What I’m Going to Miss the Most About Australia

Cameron Clark, CSSH'22

Hello! My name is Cam and I study linguistics at Northeastern. I’m on my third global experience with Northeastern right now in Sydney, Australia. Last summer I did a dialogue of civilizations in Greece, and earlier this year I did a global co-op in Ulaanbaatar, Mongolia. I love electronic music, concerts, and festivals, and I’ve been producing my own music for about a year! I also love to travel, play Dungeons & Dragons, and go skiing. I’m looking forward to seeing all sorts of exotic wildlife in Australia and learning how to surf/scuba dive, and I can’t wait to come home and tell the tales of my adventures down under.


On July 30th, 2019, I took my first steps in the southern hemisphere. Wildly jetlagged and properly exhausted after a four-week backpacking trip through Europe with one of my best friends, I stumbled out of the Air India plane I had taken to Sydney just as the sun was beginning to rise. Just a day before I had been in Stockholm, suffering in 100-degree heat, and I had been suddenly thrust right back to the middle of winter. As the world around me began to wake, I cleared customs and exited the airport only to immediately get nearly run over in the parking lot, as I somehow hadn’t realized that Australians drive on the left side of the road until that moment. This shocked me wide-awake, and it certainly wasn’t the only shock I would experience throughout my time here.

           That’s one of the things I’m going to miss the most: all of the tiny peculiarities of Australian culture that make it truly unique. For example, did you know that they call cantaloupes “rockmelons”? Of course you didn’t, nobody does, it’s weird. Did you know that Australia is the only country in the world with more venomous than non-venomous snakes? Or that kangaroos outnumber Australians nearly two to one? How about that they once went to war with emus, and lost?! You could have learned any of these things from a simple Google search of course, but it’s so much more exciting to discover stuff like this first-hand. Plus, you get to see how Australians react to your reactions; for example, when I told some Australians that “rockmelons” (seriously, what the heck?) are called cantaloupes in the United States, they were equally shocked and appalled. 

           I’m also going to miss the big stuff. Being able to just casually stroll up to the Sydney Opera House is pretty incredible, and it’s easy to take for granted when you’re living here. Since I arrived, I’ve done so many incredible things like snorkeling with sea turtles, surfing at world-famous beaches, and SCUBA diving in the Great Barrier Reef. As long as I’m still in Australia, it’s very easy to feel like these experiences aren’t necessarily over, and instead I’m drifting in between them. When something marvelous is constantly on the horizon, you don’t often stop to think about the great moments that have already passed, but I know that as soon as I get home, all of my experiences and feelings will catch up with me and I’ll miss all of it at once. 

           What I’m really going to miss, though, are Australians. Australians are just so. Darn. Friendly. You’d think that for a country founded by convicts, people wouldn’t be so nice, but that couldn’t be further from the truth! In my first week of classes, I made it a point to introduce myself to anyone that I sat next to in a class, and I’m still friends with most of those people four months later! Even for someone with pretty bad social anxiety like me, I don’t think I’ve ever had an easier time meeting people and making plans. 

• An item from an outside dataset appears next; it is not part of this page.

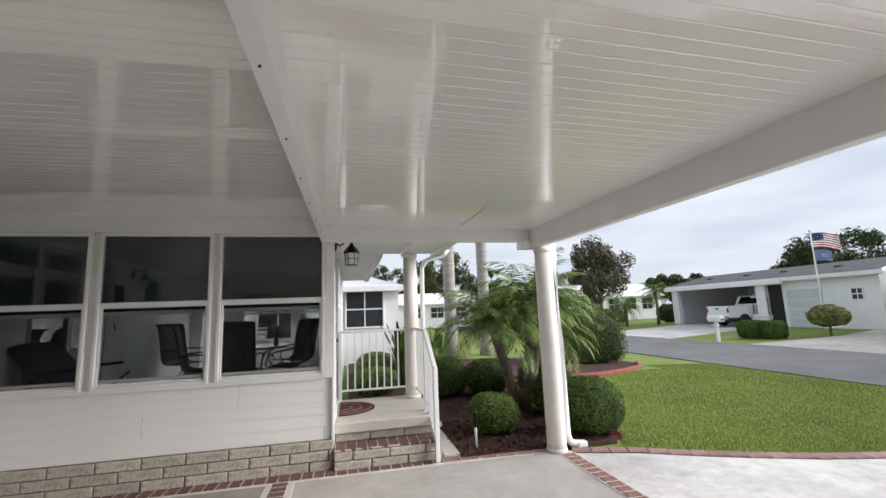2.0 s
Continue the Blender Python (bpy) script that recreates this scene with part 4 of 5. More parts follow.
def bush(x, y, rx, ry, h, n, label, mat=LEAF, size=0.016, seed=1, square=2.4, category="bush", z=None, squash=0.92):
    """A clipped shrub: a core coloured as deep inner shade and a dense coat of small leaves over a lumpy rounded body.
    """
    rnd = random.Random(seed)
    z = ground_z(x) if z is None else z
    b = thing("bush", label, category, (x, y, z), 0, "clipped shrubs")
    def shape(d):
        p = square
        k = (abs(d.x) ** p + abs(d.y) ** p + abs(d.z) ** p) ** (-1 / p)
        q = d * k
        lump = 1 + 0.07 * noise.noise(Vector((d.x * 2.2 + seed, d.y * 2.2, d.z * 2.2))) + 0.05 * noise.noise(d * 6 + Vector((seed, 0, 0)))
        return Vector((q.x * rx * lump, q.y * ry * lump, h * 0.5 + q.z * h * 0.5 * lump))
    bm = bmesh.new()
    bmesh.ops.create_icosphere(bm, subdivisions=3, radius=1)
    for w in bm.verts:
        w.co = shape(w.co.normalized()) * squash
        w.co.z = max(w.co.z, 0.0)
    part("twig_core", bm, SHADECORE, b, smooth=True)
    pts = []
    for _ in range(n):
        d = Vector((rnd.gauss(0, 1), rnd.gauss(0, 1), rnd.gauss(0, 1))).normalized()
        if d.z < -0.75:
            d.z = -d.z
        q = shape(d) * rnd.uniform(0.93, 1.03)
        q.z = max(q.z, 0.02)
        pts.append((q, d))
    v, f = leaf_cloud(pts, size, rnd)
    soup("leaves", v, f, mat, b)
    return b


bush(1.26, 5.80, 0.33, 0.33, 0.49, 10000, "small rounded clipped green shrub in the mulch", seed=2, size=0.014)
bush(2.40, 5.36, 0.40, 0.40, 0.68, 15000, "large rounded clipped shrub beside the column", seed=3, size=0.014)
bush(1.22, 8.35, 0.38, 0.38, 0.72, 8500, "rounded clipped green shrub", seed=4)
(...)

           Between the hundreds of different student-led societies at the University of Sydney and the endless amount of events going on in the city, I’ve never once felt like I had nothing to do. Even if you somehow get bored with Sydney, there are TONS of awesome places to go just outside of it, like Newcastle for example, or one of the many bushwalking destinations you can reach just using public transit. If you exhaust all of those, just snag a round-trip flight to Melbourne or Gold Coast for sixty dollars or so and spend a few days exploring with your mates. If you don’t have anyone to go with, just rock up alone! You’re bound to meet awesome Aussies wherever you go. 

           In all honesty, when I first arrived I was very anxious. Moving to a new city all by yourself is hard work, and it’s made even harder in a totally new country. I spent a lot of time thinking that my decision to study abroad was a mistake and that I’d have been better off coming back to Boston for a semester, though as time went on, I started to settle in. I started using Aussie slang naturally, watching Aussie television, and I stopped feeling like an outsider. At about three months in I decided I want to come back here permanently someday, and I started researching visas and immigration laws. Now, with only three weeks left, I’m dreading coming home. The familiar sights of rural New Hampshire in the winter will be comforting I’m sure, and I can’t wait to see my friends and family (and pets!), but deep down I really don’t want to leave. Unfortunately, that’s the price any study abroad student pays. If you’re considering going abroad, don’t let my wistful words dissuade you. Go do it, and cherish it while it lasts. If you really fall in love with the place, you can always return someday. Until then, focus on making the most of the time you have left and bringing home the only thing better than souvenirs: memories.